Tuesday, October 30, 2012

Tartine Bread: Days 3 and 4

After another day, the mixture is less brown and more bubbly. Both of these traits are satisfying, since the brownness really did not look appetizing. The bubbliness assured me that things were working as they should be.
This picture was taken after I stirred up the goop. It felt satisfyingly thick and full of activity.
This is the part that bothers my thrifty (sometimes) soul. You have to dump out almost all of the active goop, and add more flour and water. By the time I'm ready to make bread, I figure I'll have thrown away about 10 pounds of flour. Since there's very little actual bread-making activity going on around here, perhaps you'd like some random information about sourdough. (Robertson doesn't like to call it sourdough because he doesn't like sour bread, and bread made with "sourdough starter" doesn't have to taste sour. He just calls it a starter, or a "leaven.") If you want to Frenchify it, you could call it "levain." It's not really yeastless. The starter works because it captures wild yeast that's floating around in the air. Everywhere. Yes, in your house too. Rumor has it that you can speed up the sourdough process by spitting into the mixture.

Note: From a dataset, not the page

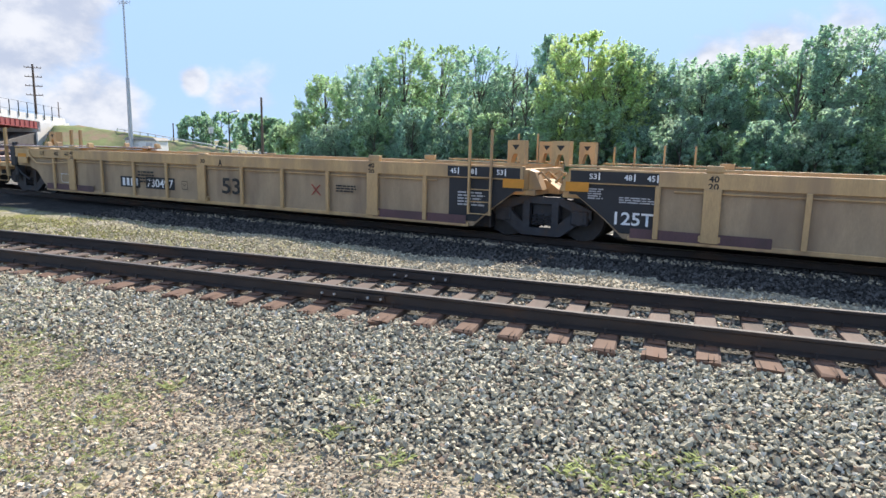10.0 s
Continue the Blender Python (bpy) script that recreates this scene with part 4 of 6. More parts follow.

I swear that I didn't do that.

Monday, October 29, 2012

Tartine Bread: Day 2


Nothing much has happened on day 2, except the color is browning and unappetizing. At this point, I guess you take it on faith.

Sunday, October 28, 2012

Tartine Bread: Day 1

I have not been quite as lazy as the time between posts might lead you to suspect. I have made breads, but they've all been repeats of breads that I've already written about. Also, my younger daughter gave birth in August to my first grandchild, and Jim and I are taking care of him until his coveted slot in infant daycare opens up. Meanwhile, I've been staring at this book cover, telling myself I really should start this bread:
It's been nearly two years since I got Tartine Bread for Christmas. In the intervening months, I've started reading it probably a few dozen times, and always felt rather dispirited about the time and effort it was going to take to get going with the bread. Every time I read the first chapter, about Chad Robertson's quest for the perfect bread, I'm amazed at how much time and energy he spent looking for ways to blend the most mundane ingredients--flour, salt, and water--into a thing of beauty. He traveled from Northern California to Provence to the French Alps to Bourdeaux back to the northern California countryside, and finally to San Francisco, where he opened his now-famed bakery. His book, he says, is a "baking guidebook to get you where you want to go." I'm not sure where I want to go, but I've now taken the first step."
My first step is mixing a goop made of bread flour, whole wheat flour, and water. And there it will stay for a few more days until bubbles form around the sides and on the surface. We'll see.